🤖 AI Summary
High-resolution video generation suffers from optimization instability and prohibitive computational costs, with long-sequence modeling often leading to structural collapse and inference latency. This work proposes PixelWizard, a framework that hierarchically decouples global structure modeling from detail synthesis: it first constructs compact spatiotemporal anchors to encode structural priors, which then guide high-resolution detail generation. The method introduces a novel shortcut training mechanism based on Noise-Span alignment, exponential index-biased sampling, and adaptive noise span calibration, enabling stable and efficient few-step inference without distillation. Evaluated on native 2K/4K video generation, PixelWizard significantly outperforms existing approaches while achieving over a 10× speedup in sampling.
📝 Abstract
High-resolution video generation faces a coupled bottleneck of optimization instability and prohibitive computational costs. The massive expansion of the token sequence not only biases optimization toward local textures at the expense of global coherence, leading to structural collapse, but also imposes prohibitive training costs and severe inference latency. To address this, we propose PixelWizard, a framework that hierarchically decouples global structure modeling from fine-grained detail synthesis. PixelWizard first establishes a compact spatiotemporal anchor to concentrate dense structural priors, which then guides fine-grained generation at high resolution.

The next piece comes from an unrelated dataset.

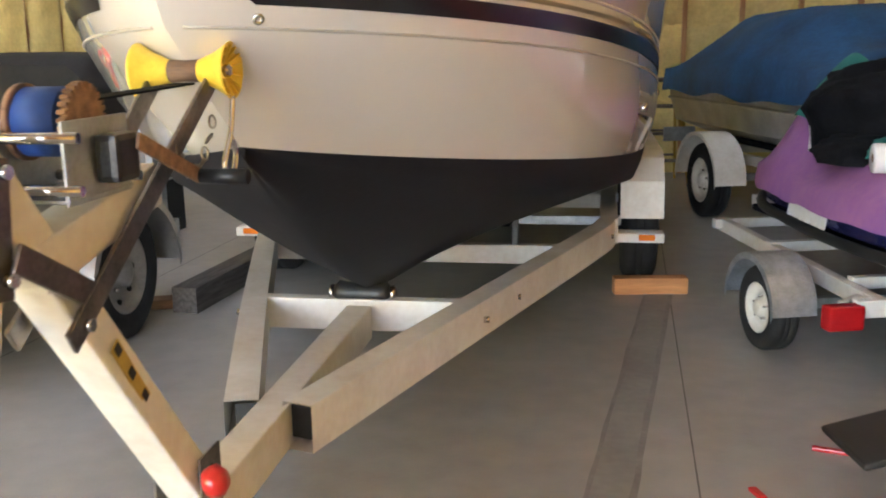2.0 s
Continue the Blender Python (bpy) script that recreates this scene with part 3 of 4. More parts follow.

This mitigates the local optimization bias to ensure structural stability without compromising high-frequency details. Leveraging this structural stability, we introduce Noise-Span Aligned Shortcut Training to break the inference bottleneck. By explicitly modeling the step size, this mechanism allows the model to traverse the generation trajectory with large steps. Crucially, we incorporate Exponential Index-Biased Sampling and Adaptive Noise-Span Calibration to align optimization with the shifted noise schedules of high-resolution grids, ensuring robust few-step inference without incurring the heavy overhead of distillation. Extensive experiments demonstrate that PixelWizard achieves superior visual quality while accelerating the generative sampling of native 2K/4K videos by over 10x.